Written instruction: Write out the listing below without alteration, omitting its pictures.

Data excerpt:
----

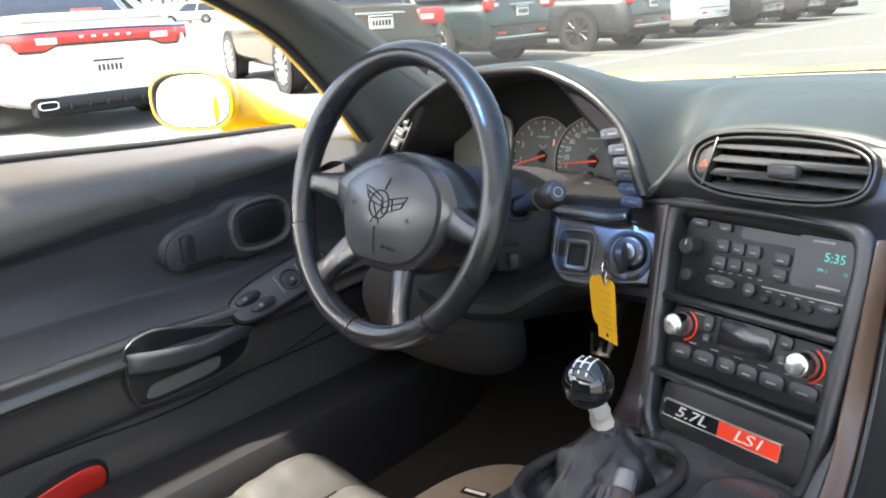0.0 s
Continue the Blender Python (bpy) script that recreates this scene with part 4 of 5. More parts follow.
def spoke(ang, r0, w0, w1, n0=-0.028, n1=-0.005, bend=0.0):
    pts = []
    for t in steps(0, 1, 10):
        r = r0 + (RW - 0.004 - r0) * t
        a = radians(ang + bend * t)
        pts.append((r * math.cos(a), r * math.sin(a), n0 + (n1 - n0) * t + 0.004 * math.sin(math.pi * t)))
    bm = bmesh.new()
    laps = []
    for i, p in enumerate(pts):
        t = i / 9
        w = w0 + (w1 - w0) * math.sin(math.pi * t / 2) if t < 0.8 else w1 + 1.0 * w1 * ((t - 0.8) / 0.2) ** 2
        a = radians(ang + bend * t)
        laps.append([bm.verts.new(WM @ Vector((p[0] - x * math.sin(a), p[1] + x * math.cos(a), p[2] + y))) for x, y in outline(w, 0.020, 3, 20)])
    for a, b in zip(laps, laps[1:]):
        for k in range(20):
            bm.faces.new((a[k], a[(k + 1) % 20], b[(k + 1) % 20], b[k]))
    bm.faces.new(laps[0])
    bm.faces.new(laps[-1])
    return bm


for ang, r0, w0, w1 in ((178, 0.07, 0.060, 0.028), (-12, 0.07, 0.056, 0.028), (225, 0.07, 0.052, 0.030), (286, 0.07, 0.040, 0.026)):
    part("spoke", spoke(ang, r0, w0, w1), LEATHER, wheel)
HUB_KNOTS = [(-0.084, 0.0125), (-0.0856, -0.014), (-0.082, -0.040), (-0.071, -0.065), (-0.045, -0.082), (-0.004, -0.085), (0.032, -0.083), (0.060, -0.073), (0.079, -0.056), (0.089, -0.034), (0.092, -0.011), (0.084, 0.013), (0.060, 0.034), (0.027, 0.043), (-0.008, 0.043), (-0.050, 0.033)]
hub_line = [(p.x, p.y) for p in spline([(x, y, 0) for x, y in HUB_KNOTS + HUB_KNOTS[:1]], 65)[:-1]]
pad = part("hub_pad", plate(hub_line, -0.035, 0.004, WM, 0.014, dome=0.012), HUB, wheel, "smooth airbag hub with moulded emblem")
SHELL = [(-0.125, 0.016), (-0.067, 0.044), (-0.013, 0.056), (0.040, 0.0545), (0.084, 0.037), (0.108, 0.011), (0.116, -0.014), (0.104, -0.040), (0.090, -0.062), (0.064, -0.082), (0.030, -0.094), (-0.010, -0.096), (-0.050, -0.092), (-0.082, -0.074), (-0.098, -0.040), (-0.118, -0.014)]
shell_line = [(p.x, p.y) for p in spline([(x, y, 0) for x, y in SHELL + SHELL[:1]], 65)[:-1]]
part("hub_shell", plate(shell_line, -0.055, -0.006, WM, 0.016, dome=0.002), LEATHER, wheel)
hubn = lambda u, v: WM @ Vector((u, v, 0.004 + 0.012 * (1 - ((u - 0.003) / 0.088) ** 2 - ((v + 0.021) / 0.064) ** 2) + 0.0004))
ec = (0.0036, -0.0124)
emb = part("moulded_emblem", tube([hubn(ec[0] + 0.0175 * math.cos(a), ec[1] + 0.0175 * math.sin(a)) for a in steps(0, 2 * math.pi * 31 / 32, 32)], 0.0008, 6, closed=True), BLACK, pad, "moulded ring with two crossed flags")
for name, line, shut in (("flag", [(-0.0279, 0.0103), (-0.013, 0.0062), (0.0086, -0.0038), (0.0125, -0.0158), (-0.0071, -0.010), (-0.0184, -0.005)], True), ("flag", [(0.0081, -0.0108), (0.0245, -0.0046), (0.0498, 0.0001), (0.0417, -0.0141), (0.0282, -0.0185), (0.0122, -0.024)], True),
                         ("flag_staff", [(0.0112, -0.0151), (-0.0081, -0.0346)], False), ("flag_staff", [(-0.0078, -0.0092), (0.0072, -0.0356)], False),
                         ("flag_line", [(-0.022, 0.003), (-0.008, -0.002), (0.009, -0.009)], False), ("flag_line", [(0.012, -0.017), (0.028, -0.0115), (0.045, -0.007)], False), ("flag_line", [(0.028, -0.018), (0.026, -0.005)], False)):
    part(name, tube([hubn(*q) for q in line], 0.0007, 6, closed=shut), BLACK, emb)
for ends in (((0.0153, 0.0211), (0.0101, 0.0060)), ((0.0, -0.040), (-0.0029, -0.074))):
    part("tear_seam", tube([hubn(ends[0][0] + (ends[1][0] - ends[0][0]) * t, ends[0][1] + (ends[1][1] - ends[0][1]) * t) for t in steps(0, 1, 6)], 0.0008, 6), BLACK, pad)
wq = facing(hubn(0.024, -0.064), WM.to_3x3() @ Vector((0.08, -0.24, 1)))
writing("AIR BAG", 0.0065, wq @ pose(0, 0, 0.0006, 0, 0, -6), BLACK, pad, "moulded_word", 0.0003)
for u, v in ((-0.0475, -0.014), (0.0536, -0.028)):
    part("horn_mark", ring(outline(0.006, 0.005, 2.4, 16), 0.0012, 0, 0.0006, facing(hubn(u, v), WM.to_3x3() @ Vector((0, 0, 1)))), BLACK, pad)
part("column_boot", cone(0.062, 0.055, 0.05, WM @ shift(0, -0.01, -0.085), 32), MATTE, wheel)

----

Response to this task:
0.0 s
Continue the Blender Python (bpy) script that recreates this scene with part 4 of 5. More parts follow.
def spoke(ang, r0, w0, w1, n0=-0.028, n1=-0.005, bend=0.0):
    pts = []
    for t in steps(0, 1, 10):
        r = r0 + (RW - 0.004 - r0) * t
        a = radians(ang + bend * t)
        pts.append((r * math.cos(a), r * math.sin(a), n0 + (n1 - n0) * t + 0.004 * math.sin(math.pi * t)))
    bm = bmesh.new()
    laps = []
    for i, p in enumerate(pts):
        t = i / 9
        w = w0 + (w1 - w0) * math.sin(math.pi * t / 2) if t < 0.8 else w1 + 1.0 * w1 * ((t - 0.8) / 0.2) ** 2
        a = radians(ang + bend * t)
        laps.append([bm.verts.new(WM @ Vector((p[0] - x * math.sin(a), p[1] + x * math.cos(a), p[2] + y))) for x, y in outline(w, 0.020, 3, 20)])
    for a, b in zip(laps, laps[1:]):
        for k in range(20):
            bm.faces.new((a[k], a[(k + 1) % 20], b[(k + 1) % 20], b[k]))
    bm.faces.new(laps[0])
    bm.faces.new(laps[-1])
    return bm


for ang, r0, w0, w1 in ((178, 0.07, 0.060, 0.028), (-12, 0.07, 0.056, 0.028), (225, 0.07, 0.052, 0.030), (286, 0.07, 0.040, 0.026)):
    part("spoke", spoke(ang, r0, w0, w1), LEATHER, wheel)
HUB_KNOTS = [(-0.084, 0.0125), (-0.0856, -0.014), (-0.082, -0.040), (-0.071, -0.065), (-0.045, -0.082), (-0.004, -0.085), (0.032, -0.083), (0.060, -0.073), (0.079, -0.056), (0.089, -0.034), (0.092, -0.011), (0.084, 0.013), (0.060, 0.034), (0.027, 0.043), (-0.008, 0.043), (-0.050, 0.033)]
hub_line = [(p.x, p.y) for p in spline([(x, y, 0) for x, y in HUB_KNOTS + HUB_KNOTS[:1]], 65)[:-1]]
pad = part("hub_pad", plate(hub_line, -0.035, 0.004, WM, 0.014, dome=0.012), HUB, wheel, "smooth airbag hub with moulded emblem")
SHELL = [(-0.125, 0.016), (-0.067, 0.044), (-0.013, 0.056), (0.040, 0.0545), (0.084, 0.037), (0.108, 0.011), (0.116, -0.014), (0.104, -0.040), (0.090, -0.062), (0.064, -0.082), (0.030, -0.094), (-0.010, -0.096), (-0.050, -0.092), (-0.082, -0.074), (-0.098, -0.040), (-0.118, -0.014)]
shell_line = [(p.x, p.y) for p in spline([(x, y, 0) for x, y in SHELL + SHELL[:1]], 65)[:-1]]
part("hub_shell", plate(shell_line, -0.055, -0.006, WM, 0.016, dome=0.002), LEATHER, wheel)
hubn = lambda u, v: WM @ Vector((u, v, 0.004 + 0.012 * (1 - ((u - 0.003) / 0.088) ** 2 - ((v + 0.021) / 0.064) ** 2) + 0.0004))
ec = (0.0036, -0.0124)
emb = part("moulded_emblem", tube([hubn(ec[0] + 0.0175 * math.cos(a), ec[1] + 0.0175 * math.sin(a)) for a in steps(0, 2 * math.pi * 31 / 32, 32)], 0.0008, 6, closed=True), BLACK, pad, "moulded ring with two crossed flags")
for name, line, shut in (("flag", [(-0.0279, 0.0103), (-0.013, 0.0062), (0.0086, -0.0038), (0.0125, -0.0158), (-0.0071, -0.010), (-0.0184, -0.005)], True), ("flag", [(0.0081, -0.0108), (0.0245, -0.0046), (0.0498, 0.0001), (0.0417, -0.0141), (0.0282, -0.0185), (0.0122, -0.024)], True),
                         ("flag_staff", [(0.0112, -0.0151), (-0.0081, -0.0346)], False), ("flag_staff", [(-0.0078, -0.0092), (0.0072, -0.0356)], False),
                         ("flag_line", [(-0.022, 0.003), (-0.008, -0.002), (0.009, -0.009)], False), ("flag_line", [(0.012, -0.017), (0.028, -0.0115), (0.045, -0.007)], False), ("flag_line", [(0.028, -0.018), (0.026, -0.005)], False)):
    part(name, tube([hubn(*q) for q in line], 0.0007, 6, closed=shut), BLACK, emb)
for ends in (((0.0153, 0.0211), (0.0101, 0.0060)), ((0.0, -0.040), (-0.0029, -0.074))):
    part("tear_seam", tube([hubn(ends[0][0] + (ends[1][0] - ends[0][0]) * t, ends[0][1] + (ends[1][1] - ends[0][1]) * t) for t in steps(0, 1, 6)], 0.0008, 6), BLACK, pad)
wq = facing(hubn(0.024, -0.064), WM.to_3x3() @ Vector((0.08, -0.24, 1)))
writing("AIR BAG", 0.0065, wq @ pose(0, 0, 0.0006, 0, 0, -6), BLACK, pad, "moulded_word", 0.0003)
for u, v in ((-0.0475, -0.014), (0.0536, -0.028)):
    part("horn_mark", ring(outline(0.006, 0.005, 2.4, 16), 0.0012, 0, 0.0006, facing(hubn(u, v), WM.to_3x3() @ Vector((0, 0, 1)))), BLACK, pad)
part("column_boot", cone(0.062, 0.055, 0.05, WM @ shift(0, -0.01, -0.085), 32), MATTE, wheel)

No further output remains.